The government of Prime Minister Ehud Barak, in office just five months, has sharply accelerated expansion plans for Jewish settlements in the West Bank on the eve of critical negotiations for a comprehensive Middle East peace deal, an Israeli peace group said today.
Since taking office in July, Barak's government, a coalition that relies on a settlers' party for support, has approved construction of 3,196 housing units in the Israeli-occupied West Bank. That exceeds the 3,000 or so that Barak's right-wing predecessor, Binyamin Netanyahu, approved in an average year, according to the Israeli group Peace Now, which opposes the settlements.
The Israeli construction program in the contested West Bank has been intensified despite bitter protests by Palestinians, who say it undermines trust and poisons the atmosphere for forthcoming talks meant to end a century of conflict between Arabs and Jews in the Holy Land.
"This is the largest settlement expansion since 1967," Palestinian negotiator Saeb Erekat told journalists. "It will lead to the collapse of the peace process. . . . It is completely unacceptable for this government to continue these measures and at the same time expect business as usual."
The two sides are trying to reach the broad outlines of a durable peace settlement by mid-February.
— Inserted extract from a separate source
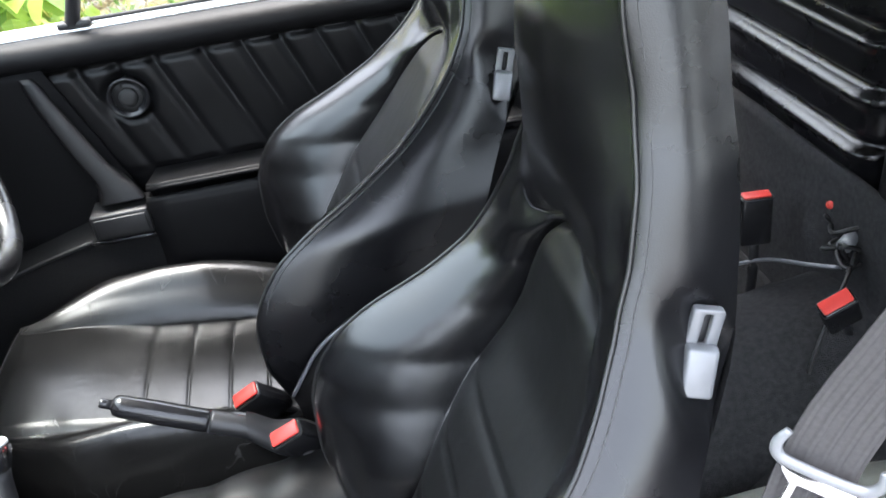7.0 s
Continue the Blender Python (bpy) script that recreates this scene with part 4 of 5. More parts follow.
def boot_skirt_fn(u, v):
    a = 2 * math.pi * v
    r = 1.0 - 0.45 * u
    z = -0.004 - 0.016 * math.sin(math.pi * u) + 0.004 * math.sin(5 * a + 6 * u)
    x = -0.334 + 0.053 * r * math.copysign(abs(math.cos(a)) ** 0.6, math.cos(a))
    return (x, CY + 0.044 * r * math.copysign(abs(math.sin(a)) ** 0.6, math.sin(a)), con_z(x) + z)


part("boot_skirt", surface(boot_skirt_fn, 16, 56, True), GAITER, gs, "slack leather round the lever")
for y0, y1 in ((-0.062, -0.058), (0.058, 0.062)):
    part("side_lip", tube([(x, CY + math.copysign(float(np.interp(x, (-0.545, -0.52, -0.48, -0.262), (0.044, 0.054, 0.0590, 0.0645))), y0), con_z(x) - 0.008) for x in np.linspace(-0.545, -0.262, 24)], 0.0045, 8, raw=True), PLASTIC_GLOSS, console, "narrow glossy edge below the panels")

lever = thing("gear_lever", (-0.315, -0.045, 0.47), "gear lever with chrome-topped knob and leather gaiter", "gear lever")
KT = Vector((-0.304, -0.016, 0.587))
KB = Vector((-0.312, -0.056, 0.475))
ax = (KT - KB).normalized()
LM = Matrix.Translation(KB) @ ax.to_track_quat("Z", "Y").to_matrix().to_4x4()
hgt = (KT - KB).length
def gaiter_fn(u, v):
    a = 2 * math.pi * v
    r = 0.031 * (1 - u) ** 1.35 + 0.0165
    fold = math.sin(3 * a + 7 * u + 1.5 * math.sin(2 * a)) + 0.6 * math.sin(5 * a - 12 * u + 2)
    r *= 1 + 0.17 * fold * math.sin(math.pi * min(1.0, 0.12 + u)) + 0.05 * math.sin(u * 15 + 4 * math.sin(a + 1)) * (1 - u)
    return tuple(LM @ Vector((r * math.cos(a), r * 1.1 * math.sin(a), -0.016 + 0.062 * u)))
part("gaiter", surface(gaiter_fn, 60, 64, True), GAITER, lever, "wrinkled leather gaiter")
part("stick", lathe([(0.0180, 0.040), (0.0188, 0.046), (0.0180, 0.052), (0.0172, hgt - 0.046), (0.0180, hgt - 0.036)], LM, 24), PLASTIC, lever)
knob = part("gear_knob", lathe([(0.014, hgt - 0.04), (0.0185, hgt - 0.034), (0.0222, hgt - 0.024), (0.0232, hgt - 0.013), (0.0218, hgt - 0.003), (0.018, hgt)], LM, 32), PLASTIC_GLOSS, lever, "round glossy gear knob")
part("knob_cap", lathe([(0.0212, hgt - 0.003), (0.0203, hgt + 0.0005), (0.014, hgt + 0.0028), (0.001, hgt + 0.0035)], LM, 32), KNOB_CAP, knob, "polished metal cap")
part("knob_ring", lathe([(0.0231, hgt - 0.016), (0.0237, hgt - 0.011), (0.0226, hgt - 0.005)], LM, 32, False), CHROME, knob)

# handbrake with sleeve
brake = thing("handbrake", (0.05, 0.0, 0.42), "black handbrake lever with push button", "handbrake")
HT, HB = Vector((-0.165, 0.016, 0.581)), Vector((0.085, -0.002, 0.46))
hx = (HB - HT).normalized()
HM = Matrix.Translation(HT) @ hx.to_track_quat("Z", "X").to_matrix().to_4x4()
part("grip", lathe([(0.006, 0.0), (0.0125, 0.004), (0.0145, 0.012), (0.0155, 0.05), (0.0150, 0.117), (0.0143, 0.120)], HM, 20), PLASTIC_GLOSS, brake, "ribless glossy grip")
part("lever_arm", lathe([(0.0143, 0.1215), (0.0150, 0.125), (0.0140, 0.2), (0.012, 0.27)], HM, 20), PLASTIC, brake)
part("button", lathe([(0.0055, -0.014), (0.0065, -0.012), (0.0062, 0.002)], HM, 14), PLASTIC_GLOSS, brake)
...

The flare-up over the settlements coincides with a planned visit to Israel and the West Bank this week by Secretary of State Madeleine K. Albright. The Clinton administration regards the expansion of Jewish settlements as "unhelpful," but has been powerless to stop it.
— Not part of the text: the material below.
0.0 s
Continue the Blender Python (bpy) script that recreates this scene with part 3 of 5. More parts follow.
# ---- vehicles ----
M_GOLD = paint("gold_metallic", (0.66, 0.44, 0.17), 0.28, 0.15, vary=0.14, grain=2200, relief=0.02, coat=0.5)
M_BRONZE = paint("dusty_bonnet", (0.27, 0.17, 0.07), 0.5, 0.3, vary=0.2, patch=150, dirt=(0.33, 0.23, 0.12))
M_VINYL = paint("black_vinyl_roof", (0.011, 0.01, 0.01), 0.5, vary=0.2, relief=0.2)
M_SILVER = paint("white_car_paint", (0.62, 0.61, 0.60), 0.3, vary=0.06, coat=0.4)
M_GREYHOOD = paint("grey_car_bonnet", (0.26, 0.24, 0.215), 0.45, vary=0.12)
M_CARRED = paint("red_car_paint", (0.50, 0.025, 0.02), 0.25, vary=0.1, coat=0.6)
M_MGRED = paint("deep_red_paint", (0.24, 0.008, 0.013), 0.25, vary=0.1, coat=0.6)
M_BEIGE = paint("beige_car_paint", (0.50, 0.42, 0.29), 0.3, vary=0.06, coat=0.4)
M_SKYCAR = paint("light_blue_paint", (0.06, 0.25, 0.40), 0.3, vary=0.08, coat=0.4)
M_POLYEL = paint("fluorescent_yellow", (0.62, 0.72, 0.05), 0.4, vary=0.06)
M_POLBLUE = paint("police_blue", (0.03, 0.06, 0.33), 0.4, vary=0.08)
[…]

Most of the settlements earmarked for major expansion are close to the Green Line demarcating Israel's international border, and most are likely to remain under Israeli sovereignty under Barak's vision of a final peace deal, Peace Now acknowledged.
But the pace of the expansion and its timing just as peace talks are coming down to the wire, have infuriated the Palestinians, who regard all settlements as illegal.
Barak has pledged that no matter what the outcome of peace talks, Israel will retain control of a majority of the 144 Jewish settlements in the West Bank, where 170,000 Israelis live. Although he has not said so explicitly, the implication is that some of the more remote settlements will be abandoned.
In a statement, his office said today that the expansion plans had been approved by previous governments and Barak is legally bound by those decisions.
Peace Now, as well as the Palestinians, dismissed that argument and said his position is guided mainly by coalition politics--particularly by the necessity of keeping the pro-settlement National Religious Party in the fold. The Ministry of Housing and Construction, which approved most of the construction projects, is run by the leader of the National Religious Party, Yitzhak Levy.
"This is one of the prices that Barak pays for having this mixed coalition government," said Amiran Goldblum, a leader of Peace Now. "I tend to believe that he himself would not have liked to construct that much."
The latest approvals for new construction, published Thursday, would add 493 housing units to two Jewish settlements.
Yehudit Tayar, spokeswoman for the main settlers' council, said the expansion plans are in line with the settlements' natural rate of population growth. Speaking to Israel Radio, she said harsh anti-Israel rhetoric by Palestinians did more to undermine trust between the two sides.